Sunday, June 6, 2010

1929: Wings

So I wanted to get a good start on my Oscar Project by sitting down to watch Wings. It didn't turn out to be that easy. It turns out that it's a tough movie to watch, so I watched it in 20-30 minute chunks, stopping throughout to type a bit. So this "review" is a bit more of a play-by-play. I understand that much of it won't make sense to you, the reader, if you haven't seen the movie.

As of this moment, I have only watched the first five minutes of Wings. I already have the idea that it's going to be a rough couple of hours, so I'm going to divide up this movie into parts.

While I like to make fun of students who have no interest in black & white, I still find my own problems with silent movies. Yes, there are some that I like quite a bit. But most of those star Charlie Chaplin or Buster Keaton. Of course I understand that movies like Wings weren't silent just because they wanted to be. But a dramatic movie is more difficult to watch. I think it's the over the top facial expressions and hand gestures that get to me. It works when it's a comedy. I don't dig it when it's a drama.

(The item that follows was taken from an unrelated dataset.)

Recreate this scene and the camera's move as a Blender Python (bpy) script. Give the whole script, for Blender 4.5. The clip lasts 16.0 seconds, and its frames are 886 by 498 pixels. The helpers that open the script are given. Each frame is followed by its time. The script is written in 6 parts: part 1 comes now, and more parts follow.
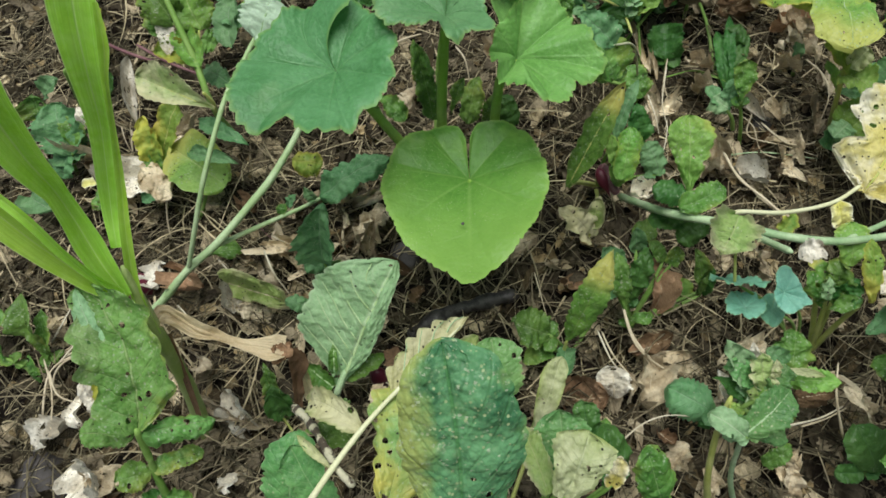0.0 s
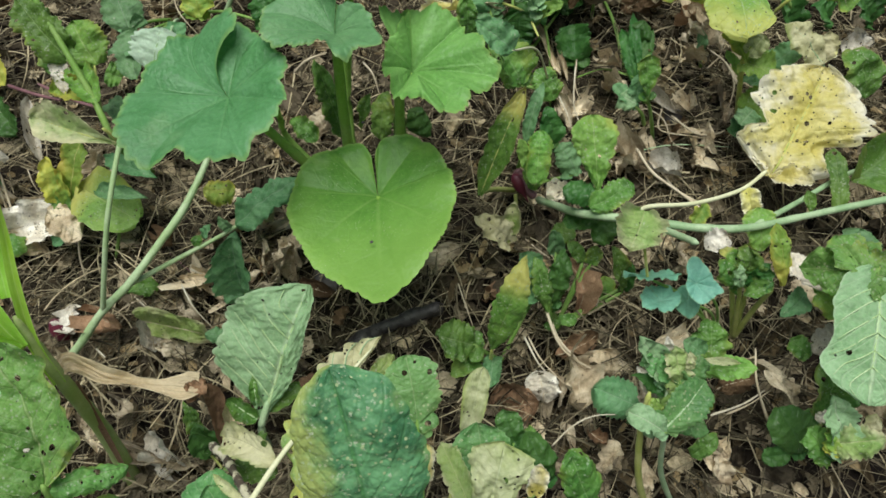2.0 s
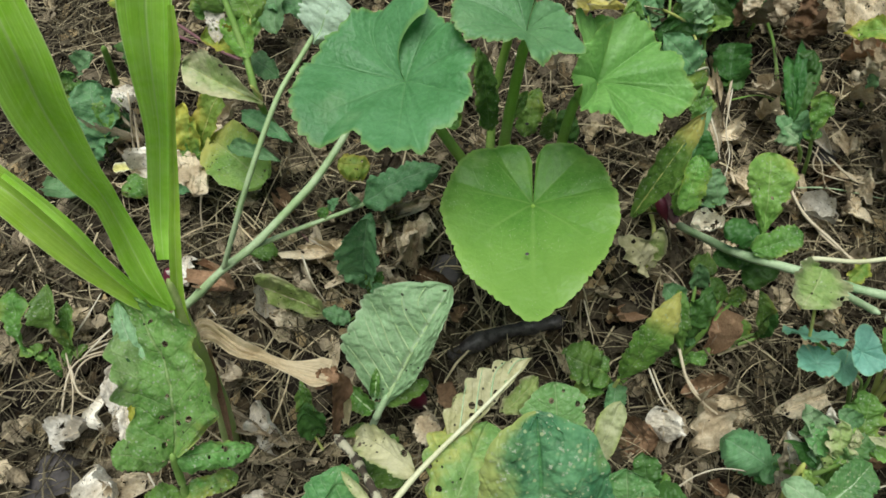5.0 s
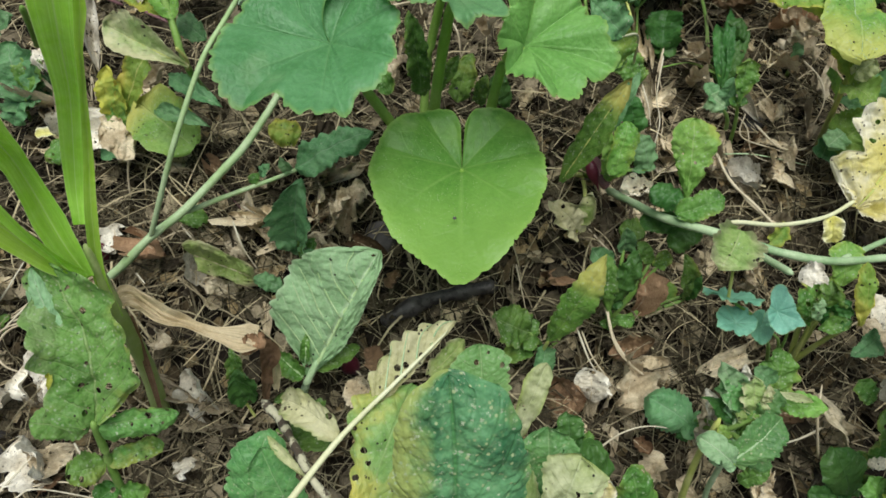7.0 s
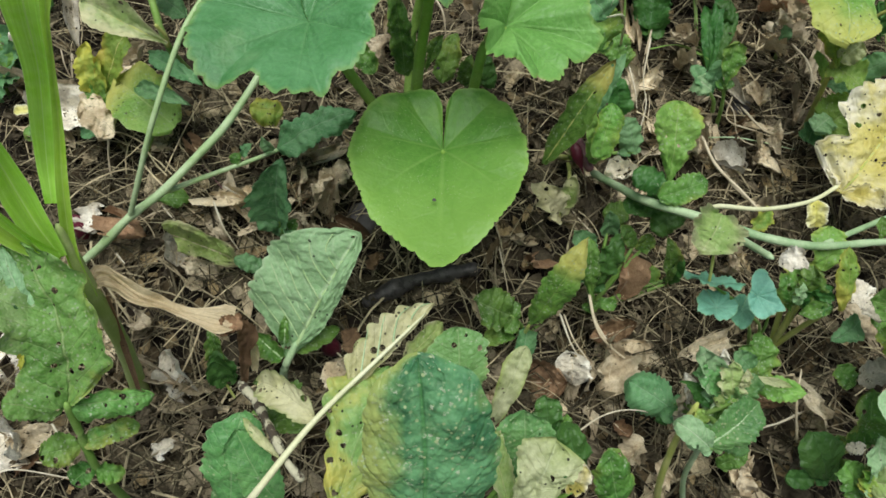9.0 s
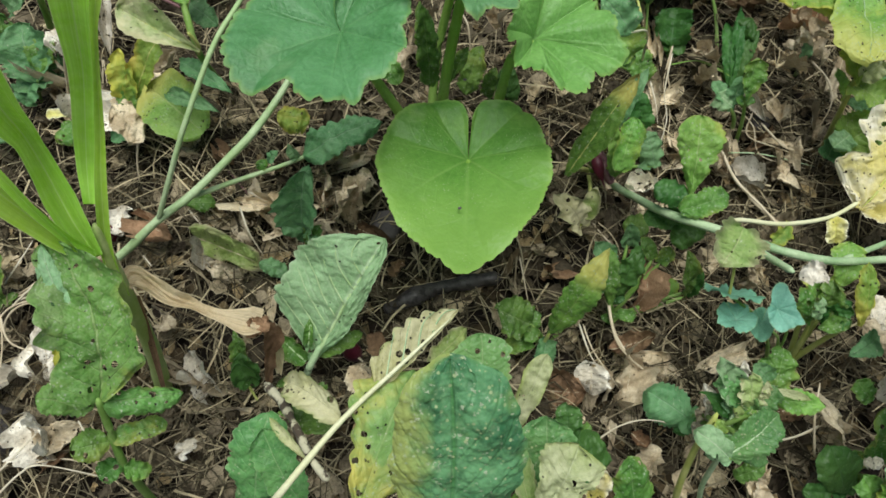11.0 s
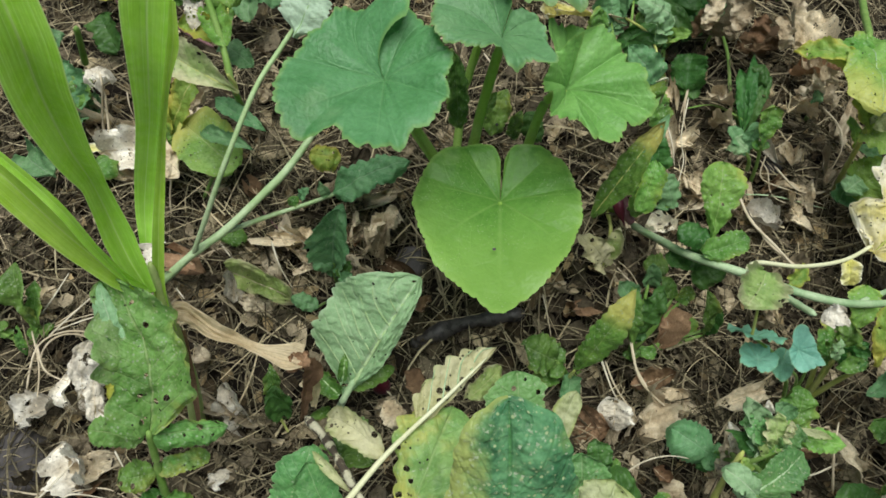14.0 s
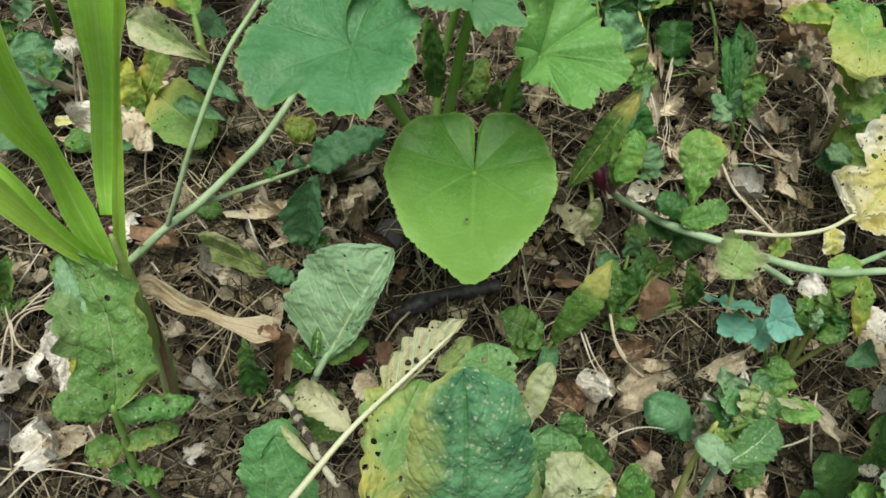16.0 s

In this first scene, a girl is trying to get the attention of a boy working on a car. He doesn't notice her. She's sad. She looks like she just saw her dog get run over by a lawnmower.

All right. Enough whining. I'm ready for more.

The next scene worked for me. There's a guy who wants to fight in the war, but the officer notices his German name. The guy shows him his American flag tattoo and mugs triumphantly. It worked silently.

Apparently when David was a child, he loved a Teddy Bear refrigerator magnet. Seriously, it's the tiniest Teddy Bear ever.  And then he kisses his mother rather awkwardly. Or, rather passionately.


We got some physical comedy from flag tattoo guy. He's  vaudeville actor named El Brendel, and I hope we see more of him throughout the movie. Also in this scene we learned the age old truth. The best way to make friends is to beat the shit out of each other.

Gary Cooper has arrived to eat chocolate, fly figure eights before chow, and validate Teddy Bears. We quickly learn that he only does two of these things well. Perhaps he should have tried figure infinities or something more horizontal. Wait - make that one. The chocolate has also gone uneaten.

In silent movies, the characters can't hear anything either. You must wake up people one at a time by shaking them.

All right. We finally got some flying action here. These are actual planes performing these stunts, so it feels quite pure. I dislike the quick and close up edits we get today, so I like a shot that actually shows something.

I'm no lip reading expert, but I'm pretty sure that David mouths "Son of a bitch" when he plane gets hit. And soon after we're told that Jack has "two Fokkers on his tail. I think Jack was taught to land by Gary Cooper.

There was some decent action that actually kept me focused for awhile. Then around the halfway point of the movie, there's a cool shot in a night club. The camera slowly rolls over the top of several different tables showing different couples in a quick 2-3 second pantomime, including one woman throwing her drink in the face of the other person. It ends at our hero's table as he is being poured a drink. It works nicely, and is immediately followed with a bizarre scene about bubbles. It's something different, and it has given the movie something different. So I guess that's good.

We moved on to more action. The movie is moving along at a much better pace now. The dramatic scenes have been short and to the point. They are much more tolerable than the opening scene, and because they were much quicker, they worked much better. I'm pretty sure that Jack just mouthed, "Bastards," so I think they're actually saying a lot of things that we don't know they're saying. 

The way the story is ending is actually pretty decent. It's a Shakespearean tragedy, and all the parts have been put into place. The death scene is a little... gay. I mean their talking about getting Heinies and kissing each other. Not that there's anything wrong with that.

So I think the movie makers had created a decent story with the love triangle, but decided for some reason to add another part. Instead of a love square, it became more of a love trapezoid. the Mary Preston character didn't add anything other than 20 minutes of screen time, and allowed for a "nice" ending. And in the end, the movie was at least 20 minutes too long, so I would her to make it more palatable.

I was reminded quite a bit of Pearl Harbor while watching this. And for those younger readers, that's not a good thing. In doing a bit of research, I discovered that this movie actually didn't win "Best Picture." It won "Best Production." The award changed names a couple years later, as did the idea for what it should be. For Best Production, they wanted to give the award to the biggest movie, not necessarily the best. Because of the war scenes, and especially the dog fights (airplane, not Vick), it was a "big" movie. That's the same philosophy that the makers of Pearl Harbor had, and it didn't work then. The difference is that movie making changed quite a bit over 70 years. Wings didn't have that excuse.

So here's my summary. The movie is too long. It definitely gets better in the second half. I think breaking it into parts was very helpful, as it wasn't really great enough to hold my attention for too long. Watch if you are an Oscar completest, but otherwise skip it.